Indian Railways is planning a large-scale green logistics initiative to transport fly ash from thermal power plants to industries where it can be reused in infrastructure and construction activities.

The initiative was discussed during a review meeting chaired by Union Minister for Railways Ashwini Vaishnaw. Union Ministers of State for Railways V Somanna and Ravneet Singh Bittu were also present.

India generates nearly 340 million tonnes of fly ash every year from thermal power plants. The proposed initiative aims to create an efficient rail-based transport system using specialised containers and dedicated logistics arrangements to move fly ash safely from power plants to end-use industries.
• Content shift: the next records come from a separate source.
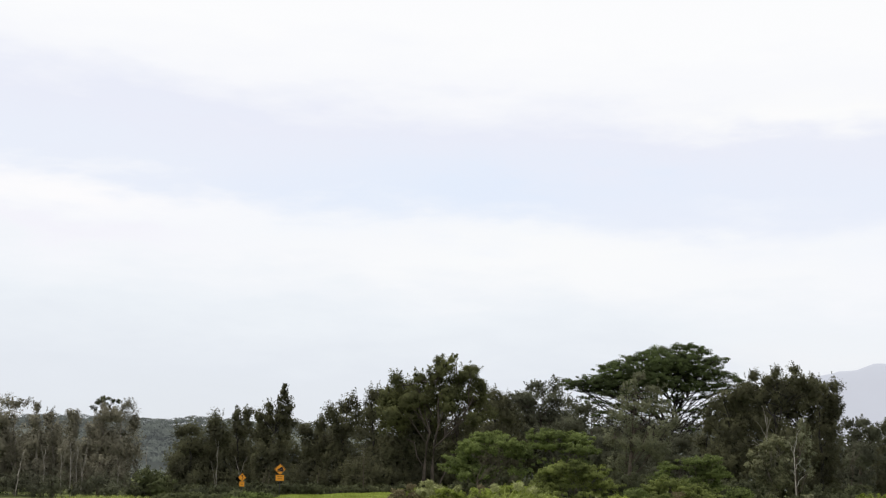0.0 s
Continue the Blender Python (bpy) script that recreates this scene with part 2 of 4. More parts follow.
OLIVE = Style(LEAF_OLIVE, BARK_PALE, 0.60, 84, 0.24, 0.38, 1.5, 1.7, 4, 0.5)
IRON = Style(LEAF_IRON, BARK_DARK, 0.56, 64, 0.28, 0.36, 1.55, 1.7, 3, 0.5)
GUM = Style(LEAF_GUM, BARK_BROWN, 0.62, 64, 0.28, 0.42, 0.95, 1.7, 4, 0.1, 3)
DUSK = Style(LEAF_DUSK, BARK_GREY, 0.62, 60, 0.31, 0.38, 1.3, 1.5, 4, 0.3)
BACK = Style(LEAF_IRON, BARK_DARK, 0.80, 46, 0.46, 0.45, 1.3, 1.1, 2, 0.3, 1, 0.65)
BACKDUSK = Style(LEAF_DUSK, BARK_DARK, 0.80, 46, 0.46, 0.45, 1.3, 1.1, 2, 0.3, 1, 0.65)
BACKOLIVE = Style(LEAF_OLIVE, BARK_PALE, 0.80, 46, 0.46, 0.45, 1.3, 1.1, 2, 0.3, 1, 0.65)
ALBIZIA = Style(LEAF_ALBIZIA, BARK_DARK, 0.60, 56, 0.25, 0.48, 0.50, 1.35, 16, 0.0, 1, 0.5)
GREY = Style(LEAF_GREY, BARK_GREY, 0.50, 52, 0.23, 0.42, 1.1, 1.7, 6, 0.2, 1, 0.5)
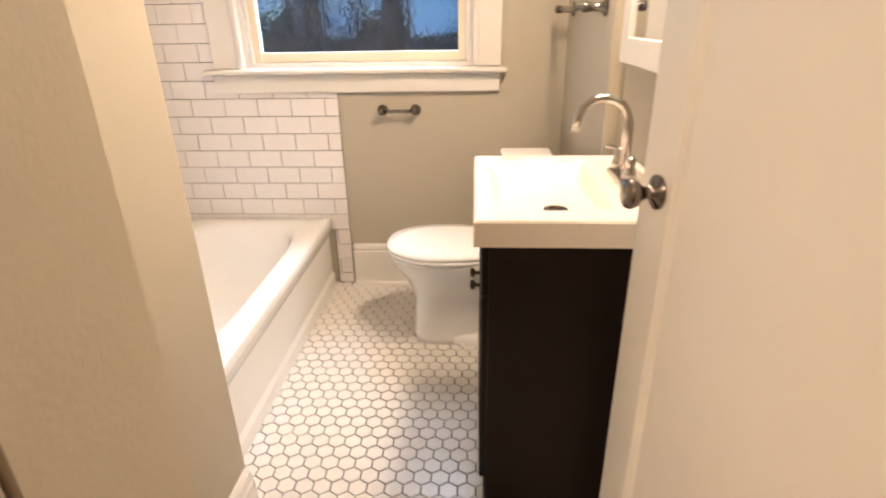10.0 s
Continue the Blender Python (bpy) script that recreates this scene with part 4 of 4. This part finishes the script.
rd = thing("curtain_rod", (3.85, 3.7, 2.06), "chrome shower curtain rod across the tub", "curtain rod")
part("rod", T([(3.86, PY + 0.012, 2.064), (3.86, BN - 0.040, 2.064)], 0.0125, 14), NICKEL, rd, smooth=True)
part("sleeve", T([(3.86, PY + 0.5, 2.064), (3.86, PY + 1.2, 2.064)], 0.0140, 14), NICKEL, rd, smooth=True)
for y, s in ((BN - 0.0345, -1), (PY + 0.009, 1)):
    part("flange", L([(0.026, 0), (0.026, 0.008), (0.018, 0.014), (0.016, 0.03)], (3.86, y, 2.064), (3.86, y + s, 2.064), 20), CHROME, rd)

tl = thing("toilet", (4.65, 3.99, 0), "white two-piece toilet with closed oval lid", "toilet")
TY = 3.985


def oval(x0, x1, hw, z, seg=36, n=2.3):
    c, h = (x0 + x1) / 2, (x1 - x0) / 2
    out = []
    for k in range(seg):
        a = 2 * math.pi * k / seg
        co, si = math.cos(a), math.sin(a)
        out.append(Vector((c + h * math.copysign(abs(co) ** (2 / n), co), TY + hw * math.copysign(abs(si) ** (2 / n), si) * (1.0 if co > 0 else 1.0), z)))
    return out


bm = bmesh.new()
vs = grid_surface(bm, [oval(4.40, 4.72, 0.108, 0.0, n=3), oval(4.40, 4.72, 0.108, 0.03, n=3), oval(4.41, 4.70, 0.096, 0.12, n=2.8), oval(4.41, 4.70, 0.100, 0.20, n=2.6), oval(4.37, 4.80, 0.125, 0.28), oval(4.325, 4.80, 0.165, 0.34), oval(4.31, 4.80, 0.178, 0.375), oval(4.312, 4.80, 0.176, 0.388)], True)
bm.faces.new(vs[-1])
bm.faces.new(vs[0][::-1])
part("bowl", bm, PORCELAIN, tl, smooth=True)
bm = bmesh.new()
vs = grid_surface(bm, [oval(4.52, 4.90, 0.118, 0.0, n=4), oval(4.52, 4.90, 0.118, 0.035, n=4), oval(4.54, 4.89, 0.105, 0.050, n=4)], True)
bm.faces.new(vs[-1])
part("foot", bm, PORCELAIN, tl, smooth=True)
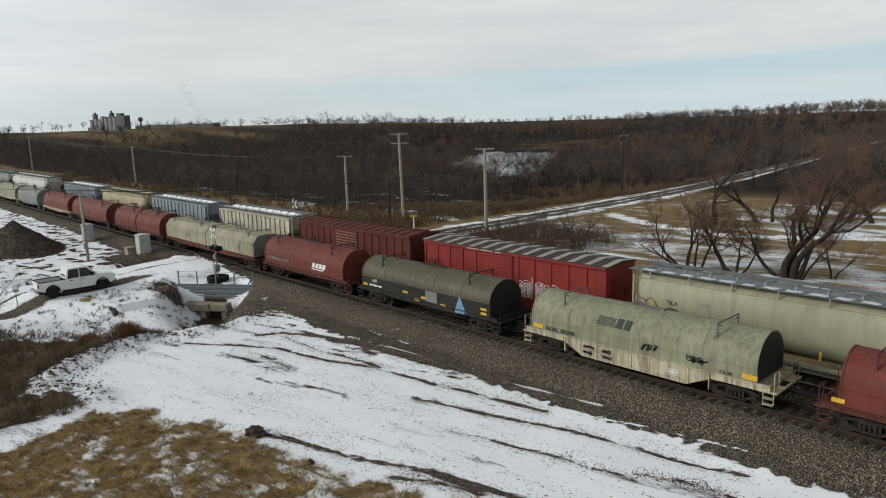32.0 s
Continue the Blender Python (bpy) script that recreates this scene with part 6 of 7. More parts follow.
    h = thing("culvert_headwall", m @ pose(0, 0, 0), "stained concrete culvert headwall with dark openings", "culvert")
    for i in range(3):
        part("cap_beam", B().box(0.1 + i * 1.72, 0.1 + (i + 1) * 1.72 - 0.02, -1.35, -0.35, -2.75, -2.08 - 0.02 * i, 0.05), M["concrete"], h)
        part("beam_joint", B().box(0.06 + (i + 1) * 1.72, 0.13 + (i + 1) * 1.72, -1.42, -1.3, -2.8, -2.05, 0.02), M["concrete"], h)
    for x in (1.3, 2.6, 4.6):
        part("pier", B().box(x, x + 0.55, -1.2, -0.1, -4.0, -2.74, 0.06), M["concrete"], h)
    part("back_wall", B().box(-0.4, 7.4, 0.16, 0.4, -4.2, -0.72), M["concrete"], h)
    # no hollow is modelled: a flat black sheet paints the culvert's inner shade
    part("barrel", B().box(0.6, 5.2, -0.06, 0.1, -4.1, -2.76), M["black_steel"], h, "black sheet in place of the shade inside the culvert")
    # short pole by the road
    x, y = -79.9, 22.2
    p = thing("wooden_pole", pose(x, y, z_at(x, y) - 0.3), "short weathered wooden pole beside the road", "utility pole")
    part("pole", B().cyl((0, 0, 0), (0.15, -0.1, 7.7), 0.17, 0.12, 12), M["wood_grey"], p)
    part("riser_pipe", B().cyl((0.2, -0.14, 0), (0.22, -0.16, 3.0), 0.05, n=8), M["galv"], p)
    part("box", B().box(0.1, 0.4, -0.35, -0.1, 1.7, 2.3, 0.02), M["galv"], p)


def power_line():
    tops = {}
    for name, x, y, top, arms, mat, lean in (("A", -79.4, 66.5, 11.6, 2, "wood_grey", -0.45), ("B", -92.9, 65.9, 8.1, 1, "wood_grey", -0.1), ("C", -63.0, 67.2, 9.55, 1, "wood_grey", -0.1), ("D", -98.2, 156.2, 8.5, 1, "wood_dark", 0.3), ("E", -188.0, 66.0, 8.9, 1, "wood_grey", -0.35), ("F", -292.6, 66.0, 11.7, 1, "wood_grey", 0.0)):
        z = z_at(x, y)
        p = thing("utility_pole", pose(x, y, z - 0.4), "tall weathered wooden utility pole with crossarms" if arms == 2 else "weathered wooden utility pole with one crossarm", "utility pole", "utility poles")
        h = top - z + 0.4
        part("pole", B().cyl((0, 0, 0), (lean, 0, h), 0.25, 0.18, 14), M[mat], p)
        for a in range(arms):
            za = h - 0.12 - a * 1.35
            arm = part("crossarm", B().box(-1.25, 1.25, -0.06, 0.06, za - 0.07, za + 0.07, 0.015), M["wood_grey"], p, at=pose(lean * za / h, 0, 0, 0, 0, 40))
            for k in (-1.15, -0.55, 0.55, 1.15):
                part("insulator", B().cyl((k, 0, za + 0.07), (k, 0, za + 0.24), 0.045, 0.03, 8), M["galv"], arm)
        tops[name] = Vector((x + lean, y, top - 0.05))
    p = thing("utility_pole", pose(-81.2, 65.2, z_at(-81.2, 65.2) - 0.3), "short dark stub pole beside a taller pole", "utility pole", "utility poles")
    part("pole", B().cyl((0, 0, 0), (0, 0, 6.2), 0.2, 0.17, 12), M["wood_dark"], p)

    def span(a, b, sag, r, label):
        w = B()
        n = 22
        pts = [(a.lerp(b, i / n) - Vector((0, 0, sag * 4 * (i / n) * (1 - i / n)))) for i in range(n + 1)]
        w.tube(pts, r, 4)
        solid("overhead_cable", w, M["wire"], label, "cable", "overhead cables")

    for a, b in (("F", "E"), ("E", "B"), ("B", "A")):
        for k in (-1.0, 0.0, 1.0):
            off = Vector((0.7 * k, 0.75 * k, 0.1))
            span(tops[a] + off, tops[b] + off, 1.2 if a != "B" else 0.3, 0.04, "thin grey power cable between poles")
    far_end = Vector((-520, 66, 16))
    span(far_end, tops["F"], 2.5, 0.035, "thin grey power cable between poles")
    span(tops["A"] + Vector((0, 0, -1.3)), tops["C"], 0.3, 0.022, "thin power cable between poles")
    span(tops["C"], tops["D"], 1.5, 0.022, "thin power cable along the road")
    span(Vector((-79.75, 22.1, 6.95)), Vector((-63.0, 67.2, 7.15)), 1.15, 0.05, "thick black cable sagging across the tracks")
    span(Vector((-79.75, 22.1, 6.95)), Vector((-135, 4.0, 8.2)), 0.6, 0.05, "thick black cable sagging over the yard")
    span(tops["B"] + Vector((0, 0, -0.5)), Vector((-86.5, 69, -1.5)), 0.0, 0.012, "steel guy wire of a pole")
    # yellow marker sign beyond the tracks
    x, y = -71.9, 62.0
    s = thing("road_sign", pose(x, y, z_at(x, y)), "small yellow warning sign on a pale post", "sign")
    part("post", B().box(-0.07, 0.07, -0.07, 0.07, -0.1, 2.0, 0.01), M["white"], s)
    part("panel", B().box(-0.5, 0.5, -0.12, -0.08, 1.85, 2.15, 0.02), M["yellow"], s, "yellow panel", at=pose(0, 0, 0, 0, 0, 49))
    x, y = -64.3, 12.1
    s = thing("road_sign", pose(x, y, z_at(x, y)), "small white sign on a thin steel post", "sign")
    part("post", B().cyl((0, 0, -0.2), (0, 0, 2.6), 0.035, n=8), M["galv"], s)
    part("panel", B().box(-0.03, 0.0, -0.25, 0.25, 1.9, 2.5, 0.01), M["white"], s, "white panel with red marks", at=pose(0.05, 0, 0, 0, 0, -30))
    part("marks", B().box(0.0, 0.006, -0.15, 0.15, 2.0, 2.12), P["tank_red"], s, at=pose(0.055, 0, 0, 0, 0, -30))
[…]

Fly ash is widely used in road construction, cement manufacturing, brick production, concrete, blocks and boards. By improving its movement through the railway network, the initiative is expected to support better utilisation of this industrial by-product while reducing environmental concerns linked to storage and disposal.

The move also aligns with India’s circular economy goals by converting waste from thermal power generation into a useful raw material for the construction and infrastructure sectors. Wider availability of fly ash can help reduce material costs in areas such as bricks and cement, supporting more affordable infrastructure and housing development.

Through this initiative, Indian Railways aims to provide a cleaner, safer and more organised transport solution for fly ash, turning an environmental challenge into an infrastructure resource.